▸ Problem to work on:
Will you output all of the data below exactly, omitting the images?
• • •
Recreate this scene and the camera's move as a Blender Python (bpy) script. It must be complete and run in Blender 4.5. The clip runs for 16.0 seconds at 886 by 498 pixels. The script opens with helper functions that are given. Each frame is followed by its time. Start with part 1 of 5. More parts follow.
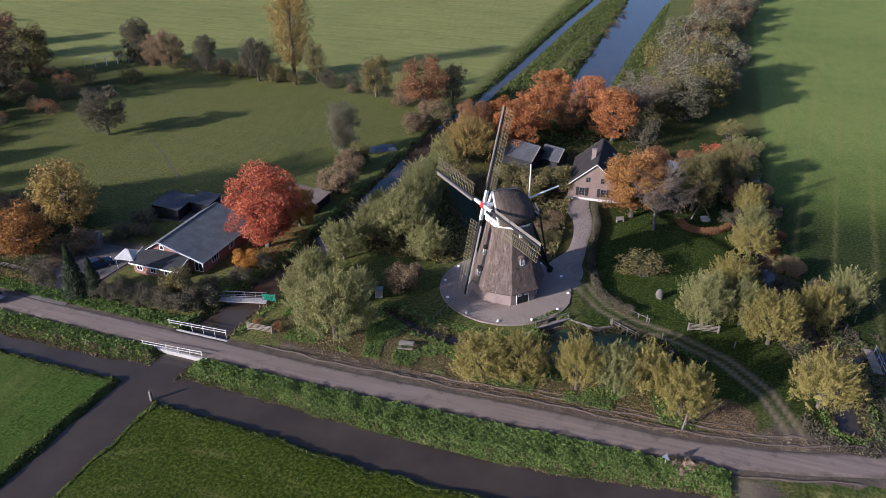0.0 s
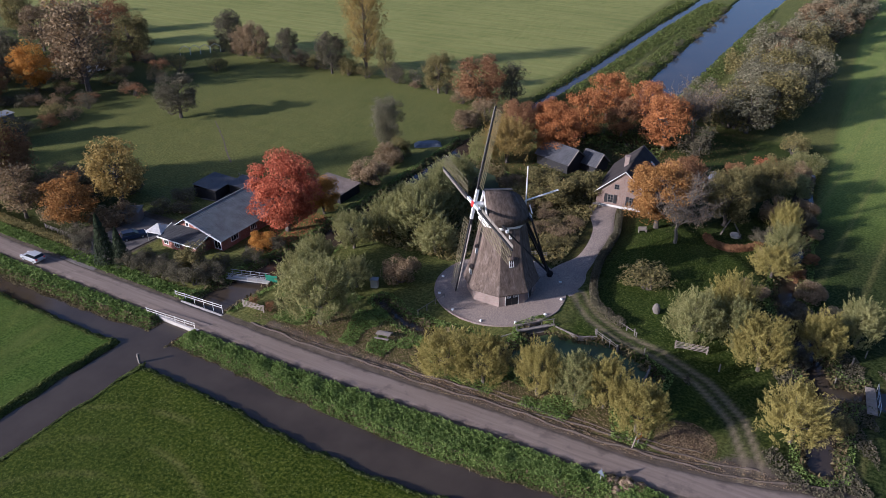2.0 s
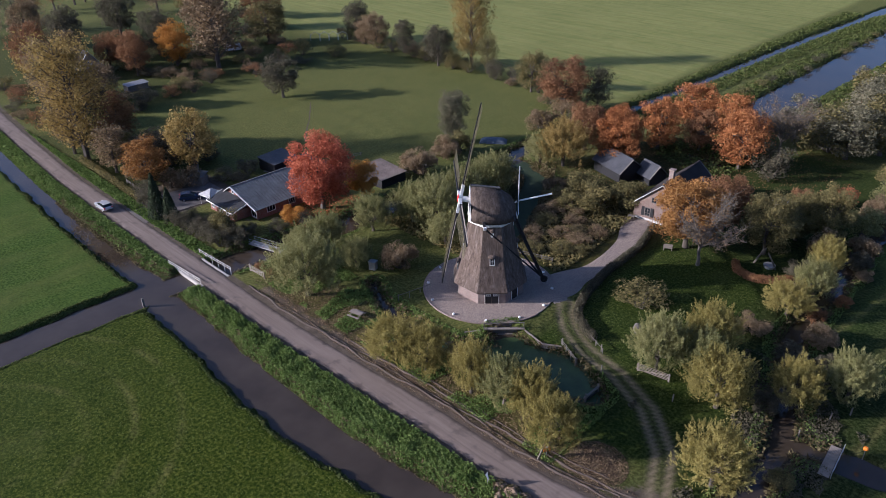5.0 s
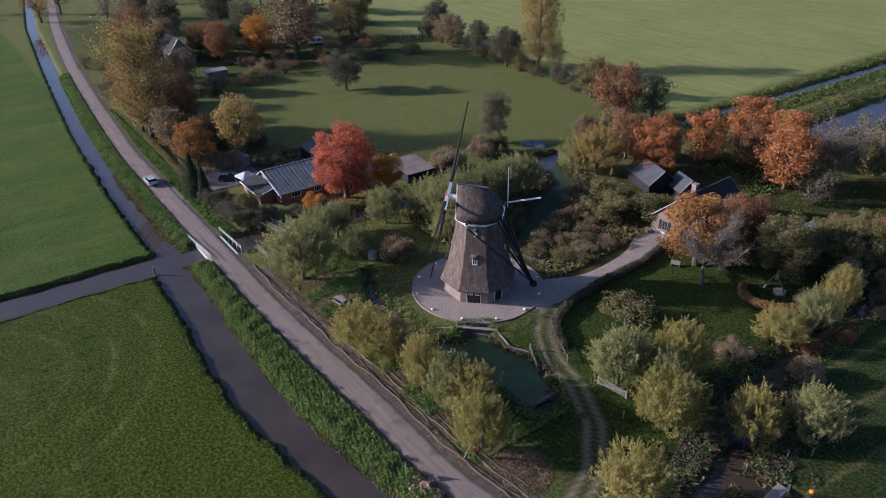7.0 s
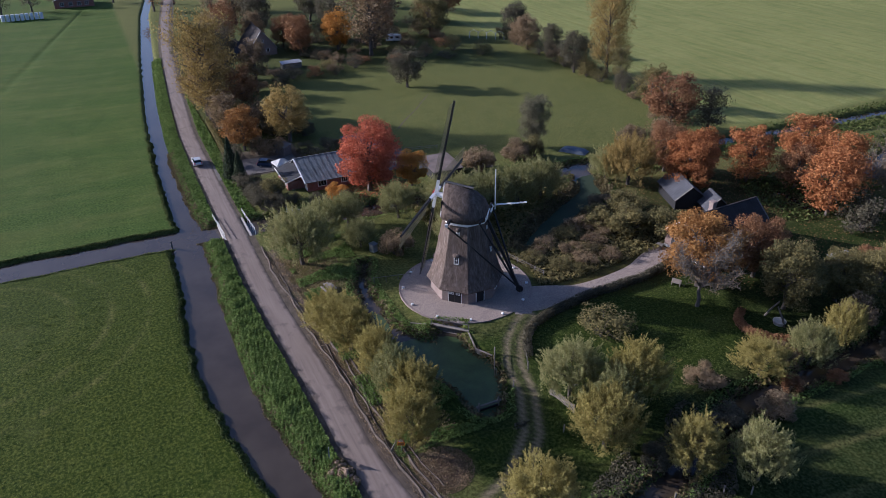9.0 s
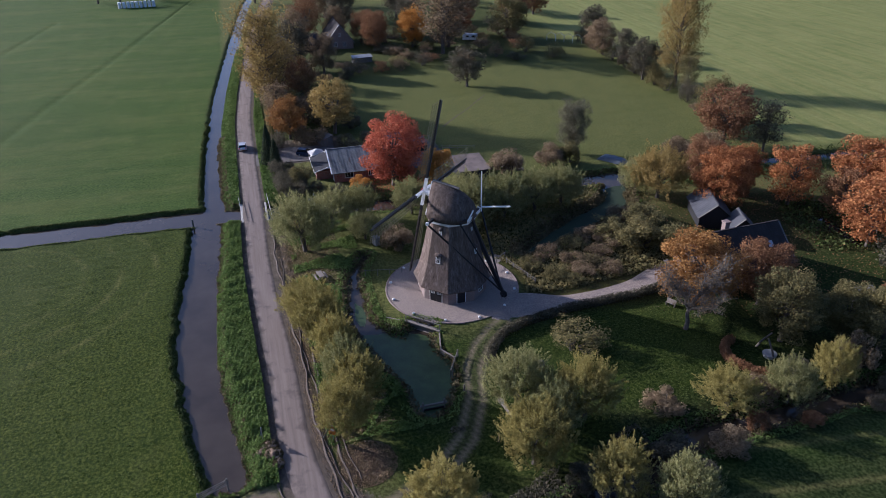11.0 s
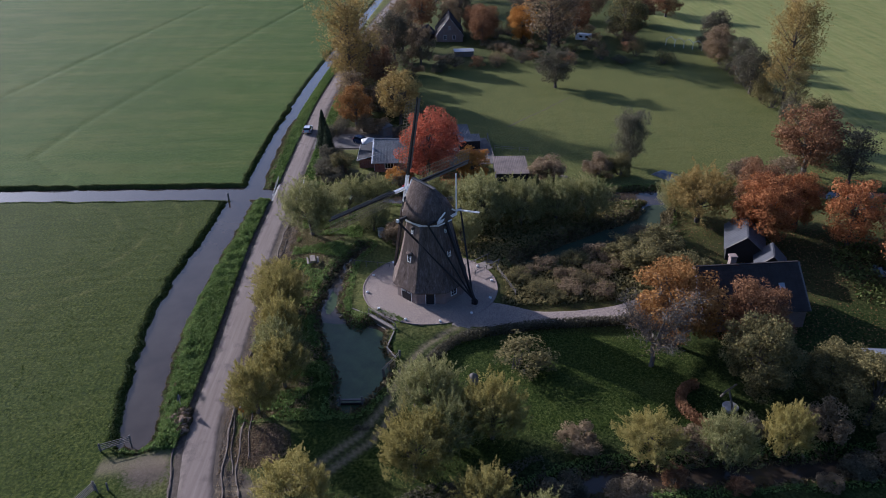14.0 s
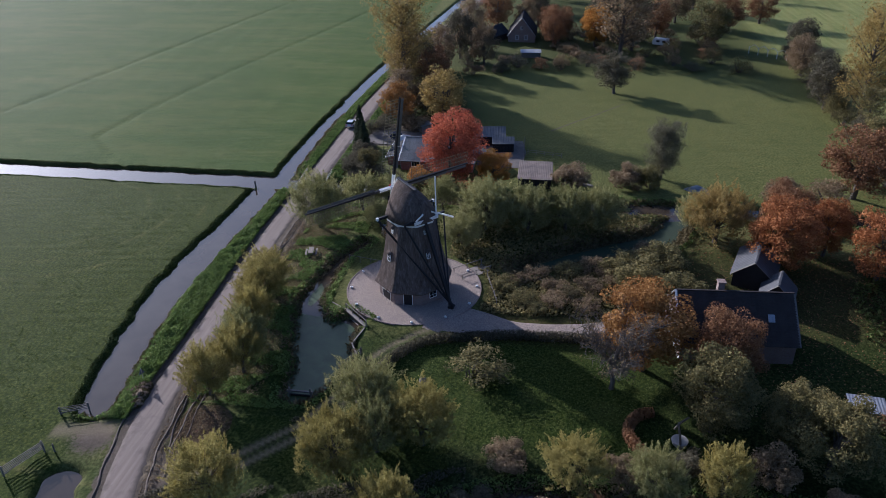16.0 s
• • •
▸ In response:
Recreate this scene and the camera's move as a Blender Python (bpy) script. It must be complete and run in Blender 4.5. The clip runs for 16.0 seconds at 886 by 498 pixels. The script opens with helper functions that are given. Each frame is followed by its time. Start with part 1 of 5. More parts follow.
0.0 s
2.0 s
5.0 s
7.0 s
9.0 s
11.0 s
14.0 s
16.0 s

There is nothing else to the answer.